The distinction matters enormously: the appearance of decentralization is not the same as actual safety. When something goes wrong — and in DeFi, things go wrong — the question isn’t whether the architecture looked decentralized on a diagram. The question is whether the system could respond.
Engineered trust: a better model
Mature financial infrastructure — whether traditional or onchain — doesn’t eliminate trust. It designs it. Trust is made explicit: who holds what authority, under what conditions, with what constraints, and with what accountability mechanisms in place.
This is engineered trust. It looks like clear role-based permissions. It looks like enforced constraints that can’t be bypassed in a moment of pressure. It looks like systems that are designed not just to prevent failure, but to respond when failure happens anyway — because in complex systems, some failure is always inevitable.
The shift from “trustless” to “engineered trust” isn’t a retreat from DeFi’s ideals. It’s a maturation of them. It acknowledges that the goal was never the absence of trust — it was the absence of hidden, unaccountable trust.
Why operational security is the real frontier
Code is powerful. But code alone cannot handle every scenario. When a novel exploit is discovered at 3am, when an oracle begins reporting anomalous prices, when a governance proposal moves faster than anyone anticipated — these are moments that require monitoring, rapid response, and human judgment operating within defined guardrails.
Operational security in DeFi means building systems that are monitored continuously, not just deployed and forgotten. It means having response mechanisms that can act in minutes, not days. It means layered defenses — onchain enforcement backed by off chain intelligence — so that a single point of failure doesn’t become a systemic one.
This is where most DeFi infrastructure still falls short. And it’s where the next generation of protocols will be differentiated.
How Concrete takes a different approach
Concrete is built on the premise that trust in DeFi infrastructure should be explicit, not hidden. Its architecture reflects this at every layer: role-based permissions define who can do what and under what conditions. Controlled execution environments enforce those boundaries onchain. Off chain intelligence provides the monitoring and response capabilities that pure code can’t.
Rather than claiming to remove trust, Concrete structures it. Rather than designing only for the happy path, it designs for failure — because resilient systems are judged not by how they perform when everything is fine, but by how they behave when it isn’t.
This is what institutional DeFi actually requires: not the ideology of trustlessness, but the engineering of trust that is transparent, structured, and enforced.
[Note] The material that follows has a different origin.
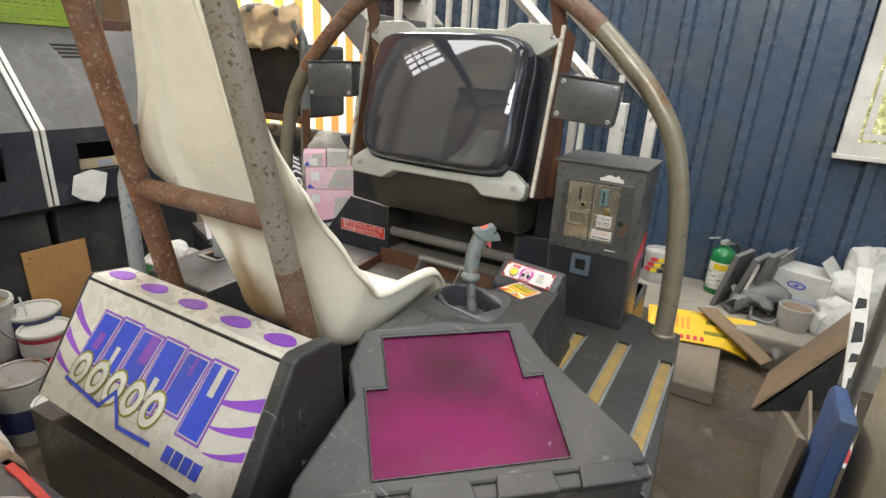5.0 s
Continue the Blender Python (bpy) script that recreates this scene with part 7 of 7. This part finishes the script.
for px, py, ang in ((-0.14, 0.0, 35), (0.14, 0.02, -40)):
    part("flap", box(-0.004, 0.0, -0.10, 0.10, 0.0, 0.10, m=T @ Matrix.Translation((px, py, 0.26)) @ Matrix.Rotation(radians(ang), 4, "Y")), M_white_box, wc)
fb = thing("plastic_sacks", (1.55, 2.02, 0.15), "heap of clear and white plastic bags by the wall", "bags")
for px, py, pz, r in ((1.56, 2.0, 0.30, 0.14), (1.66, 2.1, 0.42, 0.15), (1.50, 1.86, 0.22, 0.10)):
    b_ = B()
    bmesh.ops.create_icosphere(b_, subdivisions=4, radius=r, matrix=Matrix.Translation((px, py, pz)) @ Matrix.Diagonal((1, 1, 1.05, 1)))
    part("bag", jitter(jitter(b_, 0.05, 7), 0.02, 20), M_white_box, fb)
ob2 = bucket(1.34, 1.80, 0.15, 0.080, 0.125, M_pale_lid, "open white pail with brown dried contents", lid=False, group="")
part("contents", lathe([(0.068, 0.0), (0.001, 0.001)], 24, Matrix.Translation((1.34, 1.80, 0.264))), M_rust_dirt, ob2)
bb = thing("plastic_film", (1.24, 1.63, 0.0), "flattened clear bag with orange and blue contents", "bag")
b_ = B()
bmesh.ops.create_icosphere(b_, subdivisions=4, radius=0.12, matrix=Matrix.Translation((1.24, 1.61, 0.05)) @ Matrix.Diagonal((1.3, 0.8, 0.45, 1)))
part("film", jitter(jitter(b_, 0.03, 9), 0.012, 24), M_clear, bb)
b_ = B()
bmesh.ops.create_icosphere(b_, subdivisions=2, radius=0.05, matrix=Matrix.Translation((1.22, 1.62, 0.05)) @ Matrix.Diagonal((1.2, 1, 0.5, 1)))
part("orange_lump", b_, M_cardboard, bb)
brd = thing("leaning_board", (1.33, 1.25, 0), "brown plywood board leaning with dark underside", "board")
tip, near_end, far_foot = Vector((1.207, 1.10, 0.014)), Vector((1.50, 1.305, 0.345)), Vector((1.275, 1.49, 0.014))
bx, by = near_end - tip, far_foot - tip
up = bx.cross(by).normalized()
mb = axes(tip, bx, up.cross(bx))
fy = Vector((by.dot(bx.normalized()), by.dot(up.cross(bx).normalized())))
part("board", prism([(0, 0), (bx.length, 0), (bx.length + fy.x * 1.25, fy.y * 1.25), (fy.x, fy.y)], -0.004, 0.008, 0.002, m=mb), M_cardboard, brd)
under = [tip + Vector((0.02, 0.012, -0.012)), near_end + Vector((0.004, 0.006, -0.012)), Vector((near_end.x, near_end.y, 0.002))]
part("dark_side", loft([[p for p in under], [p + by * 0.9 for p in under]]), M_black, brd, "black side below the board")
bl2 = thing("blue_crate", (1.42, 0.78, 0), "scuffed blue plastic panel standing on the floor", "panel")
part("panel", jitter(prism([(0, 0), (0.40, 0.0), (0.40, 0.51), (0.36, 0.55), (0.02, 0.62)], 0, 0.034, 0.006, m=axes((1.265, 0.09, 0.0), (0.10, 1, 0), (0.03, 0, 1))), 0.012, 6), M_blue_thing, bl2)
ps = thing("printed_strip", (1.5, 0.9, 0.0), "narrow white board with black printed marks leaning by the scrap pile", "board")
pm3 = axes((1.485, 0.89, 0.004), (1, 0.1, 0), (0, 0.44, 0.645))
sp3 = part("strip", prism([(0, 0), (0.055, 0), (0.055, 0.80), (0, 0.80)], -0.012, 0.0, 0.002, m=pm3), M_plate_white, ps)
part("red_end", prism([(0.004, 0.02), (0.051, 0.02), (0.051, 0.075), (0.004, 0.075)], 0.0, 0.0012, m=pm3), M_red_ink, sp3)
for k, (v, h) in enumerate(((0.12, 0.05), (0.20, 0.03), (0.27, 0.07), (0.40, 0.04), (0.48, 0.09), (0.62, 0.05))):
    part("print_bar", prism([(0.008, v), (0.046, v + 0.012), (0.046, v + h), (0.016, v + h)], 0.0, 0.0012, m=pm3), M_black_ink, sp3)
gp2 = thing("grey_board", (1.23, 0.5, 0), "thin grey board leaning by the blue panel", "board")
part("board", prism([(0, 0), (0.40, 0.0), (0.40, 0.235), (0.01, 0.38)], 0, 0.022, 0.003, m=axes((1.240, 0.37, 0.0), (0.02, 1, 0), (0.06, 0, 1))), M_slab, gp2)
part("grey_edge", box(0, 0.62, 0.0, 0.24, 0.0, 0.012, 0.002, m=axes((1.305, 0.36, 0.0), (0.06, 1, 0), (0.06, 0, 1))), M_slab, bl2)


def east_machine():
    em = thing("beige_machine", (1.5, 0.0, 0), "tall beige moulded machine side with dark head", "machine")
    m = axes((0, 0, 0), (1, 0, 0), (0, 1, 0))
    part("lower_body", prism(rrect(0.34, 0.46, 0.06, 5, 1.525, 0.06), 0.0, 0.82, 0.01), M_beige, em, "beige lower moulding", True, 40)
    part("upper_body", prism(rrect(0.40, 0.52, 0.075, 6, 1.525, 0.05), 0.82, 1.075, 0.03, seg=4), M_beige, em, "rounded beige upper moulding", True, 50)
    part("screw", lathe([(0.008, 0), (0.006, 0.003), (0.0001, 0.003)], 12, axes((1.40, -0.172, 0.775), (1, 0, 0), (0, 0, 1))), M_rust, em)
    part("dark_head", prism(rrect(0.30, 0.36, 0.05, 4, 1.56, 0.42), 0.9, 1.75, 0.02), M_black, em, "black head")
    for k in range(4):
        part("rib", prism(rrect(0.10 - 0.006 * k, 0.16, 0.03, 4, 1.385 + 0.006 * k, 0.42), 1.24 + 0.075 * k, 1.305 + 0.075 * k, 0.014, seg=3), M_beige, em, "beige ribbed bellows", True, 50)
    part("chrome_pole", tube([(1.405, 0.62, 0.0), (1.405, 0.62, 1.1)], 0.018, 14, straight=True), M_steel_grey, em, "", True)


east_machine()
po = thing("wall_notice", (0.91, 2.20, 2.12), "red notice with white Thai lettering on the blue wall", "notice")
pm2 = axes((0.972, 2.204, 2.135), (1, 0, -0.0), (0, 0, 1))
part("board", prism(rrect(0.185, 0.155, 0.008, 3), 0, 0.003, m=pm2), M_red_sticker, po)
part("white_line", prism(rrect(0.168, 0.138, 0.006, 3), 0.003, 0.0036, m=pm2, holes=(rrect(0.160, 0.130, 0.005, 3),)), M_white_ink, po)
lettering("notice_text", "ถังดับเพลิง", shifted(pm2, 0, -0.028, 0.0034), 0.032, M_white_ink, po)
lettering("notice_text", "FIRE EXTINGUISHER", shifted(pm2, 0, -0.050, 0.0034), 0.0145, M_white_ink, po)
wn3 = thing("window_3", (1.75, 2.19, 1.02), "white-framed window in the blue wall with greenery outside", "window", kind="structure")
part("window_frame", prism([(1.350, 1.020), (2.30, 1.020), (2.30, 1.98), (1.350, 1.98)], -2.215, -2.165, m=Matrix(((1, 0, 0, 0), (0, 0, -1, 0), (0, 1, 0, 0), (0, 0, 0, 1))), holes=([(1.425, 1.090), (2.225, 1.090), (2.225, 1.905), (1.425, 1.905)],)), M_trim, wn3, "white window frame")
part("sill", box(1.335, 2.315, 2.150, 2.200, 1.000, 1.022, 0.003), M_trim, wn3)
part("pane", box(1.420, 2.230, 2.186, 2.192, 1.085, 1.910), M_foliage_glow, wn3, "pane that glows as sunlit leaves outside")
part("inner_frame", prism([(1.440, 1.105), (2.21, 1.105), (2.21, 1.89), (1.440, 1.89)], -2.186, -2.172, m=Matrix(((1, 0, 0, 0), (0, 0, -1, 0), (0, 1, 0, 0), (0, 0, 0, 1))), holes=([(1.470, 1.135), (1.80, 1.135), (1.80, 1.86), (1.470, 1.86)], [(1.83, 1.135), (2.18, 1.135), (2.18, 1.86), (1.83, 1.86)])), M_trim, wn3)

# ---- litter in the foot well and on the pedestal ----
rng = random.Random(11)
pb = thing("pebble", (-0.075, 0.068, 0.643), "tan pebble on the pedestal", "pebble")
b_ = B()
bmesh.ops.create_icosphere(b_, subdivisions=3, radius=0.014, matrix=Matrix.Translation((-0.075, 0.068, 0.653)) @ Matrix.Diagonal((1, 1.2, 0.8, 1)))
part("stone", jitter(b_, 0.006, 40), M_cardboard, pb, "", True)
fl_ = thing("clear_film", (-0.18, 0.20, 0.54), "crumpled clear plastic film on the well floor", "litter")
b_ = loft([[Vector((-0.305 + 0.010 * i + 0.008 * k + 0.004 * math.sin(k), 0.11 + 0.016 * i - 0.007 * k + 0.006 * math.sin(i * 2), 0.580 - 0.004 * i + 0.010 * math.sin(i * 1.7 + k * 2.3))) for k in range(6)] for i in range(9)], closed=False)
ob = part("film", jitter(b_, 0.012, 30), M_film, fl_, "", True, 40)
wp_ = thing("silver_wrapper", (-0.02, 0.32, 0.537), "torn silver wrapper on the well floor", "litter")
b_ = loft([[Vector((-0.04 + 0.016 * i, 0.30 + 0.012 * k, 0.541 + 0.005 * math.sin(i * 2 + k))) for k in range(5)] for i in range(8)], closed=False)
part("foil", jitter(b_, 0.01, 35), M_paper, wp_)
for px, py, w, turn, mt, lab in ((0.135, 0.27, 0.020, 0.4, M_paper, "small torn white paper piece"), (0.175, 0.315, 0.024, 1.2, M_kraft, "scrap of brown cardboard"), (0.23, 0.30, 0.008, 0.2, M_paper, "small white crumb of paper"),
                                 (-0.12, 0.34, 0.016, 2.1, M_paper, "scrap of white paper"), (0.05, 0.37, 0.028, 0.8, M_kraft, "dusty strip of brown paper"), (0.30, 0.22, 0.012, 1.9, M_kraft, "curled scrap of tan paper"), (0.02, 0.22, 0.010, 0.5, M_paper, "tiny curl of white paper"), (0.33, 0.30, 0.022, 2.6, M_kraft, "flat scrap of grey-brown card"), (0.27, 0.36, 0.012, 0.9, M_kraft, "crumb of brown card"), (0.42, 0.25, 0.014, 1.4, M_kraft, "curled scrap of tan paper"), (0.385, 0.335, 0.009, 0.3, M_paper, "small white crumb of paper"), (0.21, 0.40, 0.018, 2.9, M_kraft, "dusty strip of brown paper"), (0.47, 0.39, 0.013, 1.1, M_kraft, "crumb of brown card"), (-0.22, 0.30, 0.014, 1.7, M_paper, "scrap of white paper"), (-0.15, 0.24, 0.010, 0.6, M_kraft, "crumb of brown card")):
    lt = thing("paper_scrap", (px, py, 0.535), lab, "litter", "litter on the well floor")
    b_ = loft([[Vector((px, py, 0.538)) + Matrix.Rotation(turn, 3, "Z") @ Vector((w * (i / 2.5 - 1) * (1 + 0.25 * math.sin(k * 2.3)), w * 0.55 * (k / 2 - 1) * (1 + 0.3 * math.sin(i * 1.9)), 0.25 * w * (math.sin(i * 1.4 + k) + 1))) for k in range(5)] for i in range(6)], closed=False)
    part("scrap", jitter(b_, w * 0.3, 60), mt, lt, "", True, 30)
gr = None
for k in range(900):
    px, py = rng.uniform(-0.30, 0.58), rng.uniform(0.08, 0.435)
    if abs(px) < 0.24 and py < 0.17:
        continue
    r = 0.0008 + 0.0034 * rng.random() ** 5
    gr = box(px - r, px + r * 1.3, py - r, py + r, 0.534, 0.535 + r * 1.1, m=None, bm=gr) if gr is not None else box(px - r, px + r, py - r, py + r, 0.534, 0.535 + r)
tagged(part("grit", jitter(gr, 0.0015, 200), M_rust_dirt), "loose grit and crumbs on the well floor", "grit", kind="stuff")
part("red_smear", prism([(-0.30, 0.405), (-0.27, 0.395), (-0.25, 0.415), (-0.27, 0.43)], 0.5345, 0.5362), M_red_ink, base)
Concrete vaults embody this principle — onchain enforcement paired with the kind of operational security that makes real-world capital comfortable participating in decentralized finance.
Explore more at concrete.xyz.
The shift that’s already underway
DeFi is growing up. The “trustless” narrative served an important purpose — it broke open the imagination of what financial infrastructure could look like. But it was always a simplification. The protocols that will define the next decade of onchain finance won’t be those that shout loudest about removing trust. They’ll be the ones that engineer it most carefully.
Resilience matters more than ideology. Infrastructure will be judged by how it behaves under stress. And the systems that acknowledge trust — that design it deliberately, make it visible, and hold it accountable — are the ones that will earn the confidence of the next wave of participants.
The future of DeFi won’t be defined by who removes trust. It will be defined by who engineers it best.